S’il n’a pas expliqué le bienfondé du maintien de ce front dont le seul résultat a été, au final, que le Liban se retrouve totalement seul face à la machine de guerre israélienne, la destruction d’un nombre effrayant de villages, la mort de plus de 2.000 Libanais pour une cause qui n’est pas la leur, des familles entières décimées, un déplacement de populations terrible et des milliers de blessés, Naïm Qassem a joué sur la fibre sentimentale, lorsque, dans son vibrant hommage à Hassan Nasrallah, il l’a présenté comme "un amoureux de la Palestine et de la liberté".

Se voulant de nouveau rassurant, il a déclaré que la chaîne de commandement du Hezb s’est vite reconstituée, en attendant vaguement la nomination "à la première occasion et dans un très proche avenir" d’un nouveau secrétaire général.

Il a ensuite indiqué que sa formation est "bien préparée pour une éventuelle incursion terrestre israélienne". "Nos forces sont prêtes pour des combats rapprochés avec l’ennemi israélien", a poursuivi Naïm Qassem, alors qu’Israël a déployé, durant son offensive contre le Hezbollah, des moyens technologiques monstres qui ont vite neutralisé celui-ci.

"Un directoire du parti suit la gestion de la bataille (avec Israël) en fonction de la hiérarchie mise en place, puisque chaque cadre dispose d’un adjoint, au cas où il serait tué", a-t-il dit.

Il est intéressant de relever sur ce plan que c’est bien la première fois qu’un dirigeant du Hezbollah évoque la structure organisationnelle de cette formation. Une précision qui illustre encore une fois la volonté de Naïm Qassem de rassurer sur une suite qui reste quand même incertaine.

Le numéro 2 du Hezb, lui aussi une cible d’Israël, s’exprimait à partir d’une pièce qui semblait mal aérée, étant donné qu’il s’essuyait le front régulièrement, avec, derrière lui, des volets fermés.

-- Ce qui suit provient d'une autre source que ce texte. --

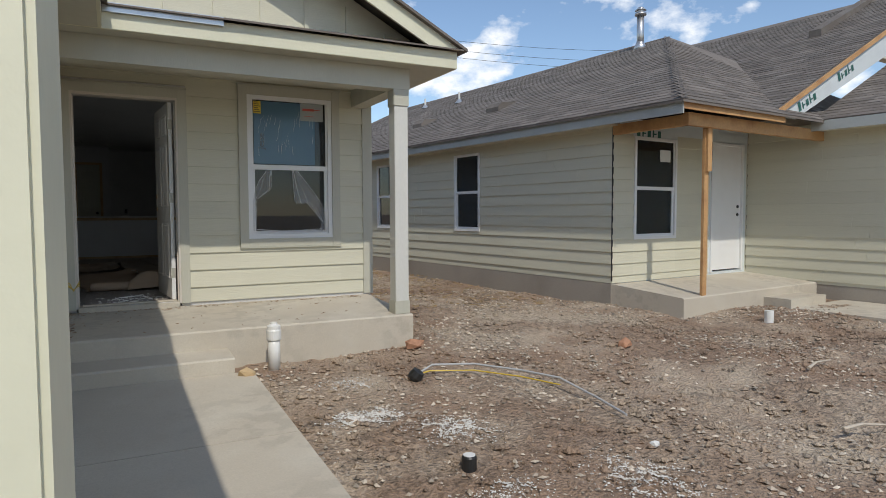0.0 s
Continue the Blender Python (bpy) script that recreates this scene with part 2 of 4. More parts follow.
def dusted(m, color, amount, size, patch, stretch=(1, 1, 1)):
    """Pale dust and scuffs: fine specks that gather in patches."""
    n, l = m.node_tree.nodes, m.node_tree.links
    base = n["Principled BSDF"].inputs["Base Color"]
    old = base.links[0].from_socket
    tc4, mp4 = n.new("ShaderNodeTexCoord"), n.new("ShaderNodeMapping")
    mp4.inputs["Scale"].default_value = stretch
    l.new(tc4.outputs["Object"], mp4.inputs[0])
    f, g = n.new("ShaderNodeTexNoise"), n.new("ShaderNodeTexNoise")
    f.inputs["Scale"].default_value, f.inputs["Detail"].default_value, f.inputs["Roughness"].default_value = size, 6, 0.7
    g.inputs["Scale"].default_value, g.inputs["Detail"].default_value = patch, 3
    rf, rg = n.new("ShaderNodeValToRGB"), n.new("ShaderNodeValToRGB")
    rf.color_ramp.elements[0].position, rf.color_ramp.elements[1].position = 0.52, 0.72
    rg.color_ramp.elements[0].position, rg.color_ramp.elements[1].position = 0.42, 0.66
    a, b, mx = n.new("ShaderNodeMath"), n.new("ShaderNodeMath"), n.new("ShaderNodeMixRGB")
    a.operation, b.operation = "MULTIPLY", "MULTIPLY"
    b.inputs[1].default_value = amount
    mx.inputs[2].default_value = (*color, 1)
    for src, dst in ((mp4.outputs[0], f.inputs["Vector"]), (tc4.outputs["Object"], g.inputs["Vector"]), (f.outputs[0], rf.inputs[0]), (g.outputs[0], rg.inputs[0]), (rf.outputs[0], a.inputs[0]), (rg.outputs[0], a.inputs[1]), (a.outputs[0], b.inputs[0]), (b.outputs[0], mx.inputs[0]), (old, mx.inputs[1]), (mx.outputs[0], base)):
        l.new(src, dst)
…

Il a averti que la bataille "risque d’être longue" et que "toutes les options restent ouvertes", sans préciser bien entendu lesquelles, alors que le ministère iranien des Affaires étrangères, cité par l’AFP, indiquait qu’il ne déploierait pas de forces au Liban ou à Gaza pour faire face à Israël.

Il n’a pas non plus dit quand et où Hassan Nasrallah sera inhumé.